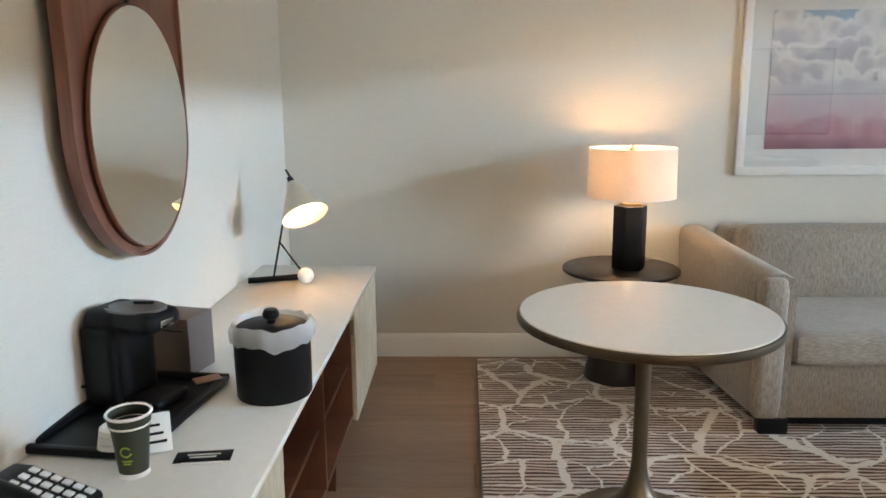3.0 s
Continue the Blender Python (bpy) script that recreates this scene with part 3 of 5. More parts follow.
def shade_material():
    m, n, l, b = nodes("lamp_linen")
    n.remove(b)
    out = n["Material Output"]
    df, tr, mx = n.new("ShaderNodeBsdfDiffuse"), n.new("ShaderNodeBsdfTranslucent"), n.new("ShaderNodeMixShader")
    w = noise_tex(n, l, coords(n, l, (1, 1, 6)), 90, 3)
    c = ramp(n, l, w, [(0.3, (0.78, 0.70, 0.62)), (0.7, (0.88, 0.81, 0.74))])
    l.new(c, df.inputs[0])
    l.new(c, tr.inputs[0])
    mx.inputs[0].default_value = 0.38
    l.new(df.outputs[0], mx.inputs[1])
    l.new(tr.outputs[0], mx.inputs[2])
    l.new(mx.outputs[0], out.inputs[0])
    return m


M_SHADE = shade_material()
M_BULB = glow("lit_bulb", (1.0, 0.70, 0.38), 8.0)


def open_drum(r0, r1, z0, z1, t, seg=64):
    return lathe([(r0, z0), (r1, z1), (r1 - t, z1), (r0 - t, z0), (r0, z0)], seg)


def table_lamp():
    p = (0.765, 5.36, 0.5755)
    t = thing("table_lamp", p, "black column table lamp with a lit white drum shade", "lamp")
    bm = bmesh.new()
    bmesh.ops.create_cone(bm, cap_ends=True, segments=6, radius1=0.082, radius2=0.082, depth=0.312, matrix=pose(0, 0, 0.156, 0, 0, 30))
    bmesh.ops.bevel(bm, geom=bm.edges[:], offset=0.006, segments=2, profile=0.5, affect="EDGES")
    part("column", bm, M_BLACK, t, "faceted black column")
    part("cap", boxed(((-0.045, -0.04, 0.313), (0.045, 0.04, 0.325)), bev=0.003), M_BRASS, t, "brass cap")
    part("stem", tube([(0, 0, 0.325), (0, 0, 0.60)], 0.005), M_BRASS, t)
    part("finial", lathe([(0, 0.56), (0.013, 0.56), (0.013, 0.584), (0, 0.588)], 20), M_BRASS, t, "brass finial")
    part("spider", boxed(((-0.202, -0.003, 0.55), (0.202, 0.003, 0.555)), ((-0.003, -0.202, 0.5505), (0.003, 0.202, 0.5545))), M_BRASS, t)
    part("shade", open_drum(0.209, 0.204, 0.356, 0.584, 0.0025), M_SHADE, t, "white linen drum shade")
    for z, r in ((0.356, 0.2095), (0.584, 0.2045)):
        part("shade_rim", open_drum(r, r, z - 0.003, z + 0.003, 0.004), M_TRIM, t)
    part("bulb", lathe([(0, 0.375), (0.012, 0.38), (0.028, 0.415), (0.03, 0.435), (0.02, 0.46), (0, 0.467)], 20), M_BULB, t, "lit bulb")
    bulb("table_lamp_light", (p[0], p[1], p[2] + 0.500), 1.9, 0.035, (1.0, 0.55, 0.24))
    c = thing("power_cord", (1.02, 5.59, 0.0), "pale cable hanging beside the sofa to the outlet", "cable")
    part("cable", tube(rounded([(-0.20, -0.10, 0.58), (-0.02, 0.05, 0.57), (0.0, 0.08, 0.44), (-0.06, 0.085, 0.18), (-0.02, 0.09, 0.02)], 0.05), 0.0028, 6), M_TRIM, c)


table_lamp()


def sofa():
    s = thing("sofa", (2.190, 5.17, 0.011), "grey chenille two-seat sofa with loose cushions", "sofa")
    w, yf, yb = 1.030, -0.475, 0.50          # half width, front and back of the body
    part("base", boxed(((-w + 0.14, yf + 0.035, 0.065), (w - 0.14, yb - 0.05, 0.30)), bev=0.012), M_SOFA, s, "upholstered front rail")
    part("plinth", boxed(((-w + 0.10, yf + 0.06, 0.03), (w - 0.10, yb - 0.06, 0.064))), M_BLACK, s, "dark plinth")
    for k in (-1, 1):
        # arm: slab that leans outwards to the back, with a rounded top
        rows = []
        for j in range(12):
            u = j / 11
            y = yf + 0.03 + (yb - yf - 0.06) * u
            out = w + 0.005 + 0.07 * math.sin(u * math.pi * 0.5)
            top = 0.685 + 0.05 * u ** 0.8
            rows.append([Vector((k * (out - 0.145), y, 0.07)), Vector((k * (out - 0.15), y, 0.45)), Vector((k * (out - 0.15), y, top - 0.06)), Vector((k * (out - 0.135), y, top - 0.018)), Vector((k * (out - 0.095), y, top)),
                         Vector((k * (out - 0.04), y, top)), Vector((k * (out - 0.008), y, top - 0.02)), Vector((k * out, y, top - 0.06)), Vector((k * (out - 0.01), y, 0.45)), Vector((k * (out - 0.025), y, 0.07))])
        bm = bmesh.new()
        vs = [[bm.verts.new(p) for p in r] for r in rows]
        for a, b in zip(vs, vs[1:]):
            for q in range(len(a)):
                bm.faces.new((a[q], a[(q + 1) % len(a)], b[(q + 1) % len(a)], b[q]))
        bm.faces.new(vs[0])
        bm.faces.new(vs[-1][::-1])
        part("arm", bm, M_SOFA, s, "flared upholstered arm", angle=60)
        # padded front panel of the arm
        front = pillow(0.118, 0.075, 0.60, 0.0, 5, 0.035, 0.002, 4)
        part("arm_front", front, M_SOFA, s, "rounded padded arm front", pose(k * (w - 0.048), yf + 0.028, 0.372))
        part("welt", tube(rounded([(k * (w - 0.10), yf + 0.066, 0.09), (k * (w - 0.10), yf + 0.068, 0.64), (k * (w - 0.083), yf + 0.068, 0.672), (k * (w - 0.008), yf + 0.068, 0.672), (k * (w + 0.006), yf + 0.068, 0.64), (k * (w - 0.008), yf + 0.066, 0.09)], 0.03), 0.006, 8), M_SOFA, s)
        part("foot", boxed(((k * (w - 0.06) - 0.03, yf + 0.02, 0.0), (k * (w - 0.06) - 0.09 * k, yf + 0.08, 0.066)), bev=0.004), M_BLACK, s, "black block foot")
        part("foot", boxed(((k * (w - 0.06) - 0.03, yb - 0.10, 0.0), (k * (w - 0.06) - 0.09 * k, yb - 0.04, 0.066)), bev=0.004), M_BLACK, s)
        seat = pillow(0.882, 0.72, 0.145, 0.006, 8, 0.040, 0.004, 2 + k)
        part("seat_cushion", seat, M_SOFA_TOP, s, "loose seat cushion", pose(k * 0.443, -0.115, 0.366))
        back = pillow(0.882, 0.20, 0.40, 0.0, 8, 0.07, 0.006, 12 + k)
        for v in back.verts:
            if v.co.y < -0.05:
                v.co.y -= 0.03 * max(0, 1 - (v.co.x / 0.45) ** 2) * max(0, 1 - (v.co.z / 0.2) ** 2)
        part("back_cushion", back, M_SOFA, s, "loose back cushion", pose(k * 0.443, 0.235, 0.575, -11, 0, 0))
    part("back", boxed(((-w + 0.11, 0.32, 0.07), (w - 0.11, yb, 0.735)), bev=0.04, seg=4), M_SOFA, s, "upholstered back")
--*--
» What you are asked to do:
Repeat exactly and only the lines from the start of the data above through the line that holds "return lathe([(r0, z0), (r1, z1), (r1", inclusive. Pictures do not belong in the copy.

» Solution for this exercise:
3.0 s
Continue the Blender Python (bpy) script that recreates this scene with part 3 of 5. More parts follow.
def shade_material():
    m, n, l, b = nodes("lamp_linen")
    n.remove(b)
    out = n["Material Output"]
    df, tr, mx = n.new("ShaderNodeBsdfDiffuse"), n.new("ShaderNodeBsdfTranslucent"), n.new("ShaderNodeMixShader")
    w = noise_tex(n, l, coords(n, l, (1, 1, 6)), 90, 3)
    c = ramp(n, l, w, [(0.3, (0.78, 0.70, 0.62)), (0.7, (0.88, 0.81, 0.74))])
    l.new(c, df.inputs[0])
    l.new(c, tr.inputs[0])
    mx.inputs[0].default_value = 0.38
    l.new(df.outputs[0], mx.inputs[1])
    l.new(tr.outputs[0], mx.inputs[2])
    l.new(mx.outputs[0], out.inputs[0])
    return m


M_SHADE = shade_material()
M_BULB = glow("lit_bulb", (1.0, 0.70, 0.38), 8.0)


def open_drum(r0, r1, z0, z1, t, seg=64):
    return lathe([(r0, z0), (r1, z1), (r1 - t, z1), (r0 - t, z0), (r0, z0)], seg)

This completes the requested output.